- DIRECTIVE
Output the material exactly, but drop every image it holds.

- SUPPLIED MATERIAL
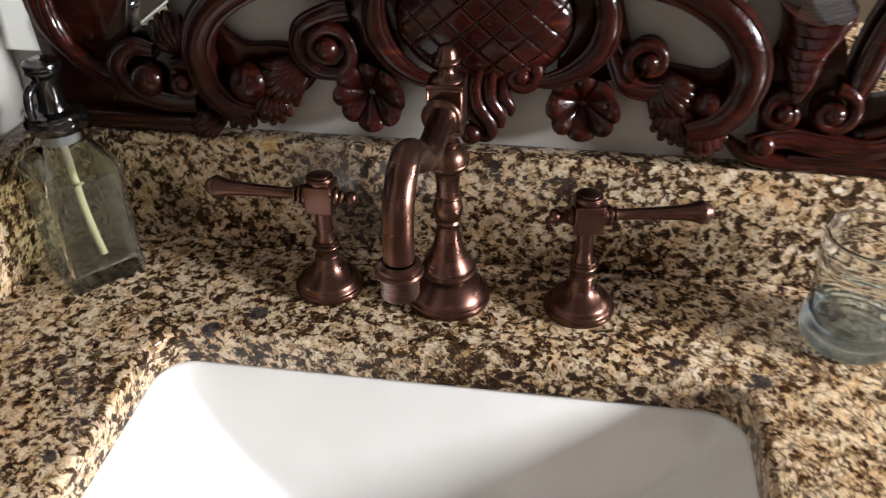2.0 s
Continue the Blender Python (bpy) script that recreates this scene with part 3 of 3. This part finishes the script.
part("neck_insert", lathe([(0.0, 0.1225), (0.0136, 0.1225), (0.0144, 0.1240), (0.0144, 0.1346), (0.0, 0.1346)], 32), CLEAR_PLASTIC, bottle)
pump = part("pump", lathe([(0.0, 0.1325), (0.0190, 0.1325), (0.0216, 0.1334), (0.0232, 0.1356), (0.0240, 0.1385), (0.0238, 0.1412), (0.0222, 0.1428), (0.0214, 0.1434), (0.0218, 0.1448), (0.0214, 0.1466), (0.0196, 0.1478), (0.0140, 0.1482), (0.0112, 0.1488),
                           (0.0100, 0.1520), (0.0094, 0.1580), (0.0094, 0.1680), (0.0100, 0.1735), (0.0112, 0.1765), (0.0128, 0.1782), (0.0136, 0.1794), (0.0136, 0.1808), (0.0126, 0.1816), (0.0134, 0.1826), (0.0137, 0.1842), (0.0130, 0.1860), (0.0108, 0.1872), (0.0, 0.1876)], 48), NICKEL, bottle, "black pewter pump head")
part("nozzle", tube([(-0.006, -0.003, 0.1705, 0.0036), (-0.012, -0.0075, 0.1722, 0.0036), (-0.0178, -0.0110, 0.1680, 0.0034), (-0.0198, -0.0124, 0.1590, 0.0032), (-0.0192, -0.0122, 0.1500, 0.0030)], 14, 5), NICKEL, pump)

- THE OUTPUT
2.0 s
Continue the Blender Python (bpy) script that recreates this scene with part 3 of 3. This part finishes the script.
part("neck_insert", lathe([(0.0, 0.1225), (0.0136, 0.1225), (0.0144, 0.1240), (0.0144, 0.1346), (0.0, 0.1346)], 32), CLEAR_PLASTIC, bottle)
pump = part("pump", lathe([(0.0, 0.1325), (0.0190, 0.1325), (0.0216, 0.1334), (0.0232, 0.1356), (0.0240, 0.1385), (0.0238, 0.1412), (0.0222, 0.1428), (0.0214, 0.1434), (0.0218, 0.1448), (0.0214, 0.1466), (0.0196, 0.1478), (0.0140, 0.1482), (0.0112, 0.1488),
                           (0.0100, 0.1520), (0.0094, 0.1580), (0.0094, 0.1680), (0.0100, 0.1735), (0.0112, 0.1765), (0.0128, 0.1782), (0.0136, 0.1794), (0.0136, 0.1808), (0.0126, 0.1816), (0.0134, 0.1826), (0.0137, 0.1842), (0.0130, 0.1860), (0.0108, 0.1872), (0.0, 0.1876)], 48), NICKEL, bottle, "black pewter pump head")
part("nozzle", tube([(-0.006, -0.003, 0.1705, 0.0036), (-0.012, -0.0075, 0.1722, 0.0036), (-0.0178, -0.0110, 0.1680, 0.0034), (-0.0198, -0.0124, 0.1590, 0.0032), (-0.0192, -0.0122, 0.1500, 0.0030)], 14, 5), NICKEL, pump)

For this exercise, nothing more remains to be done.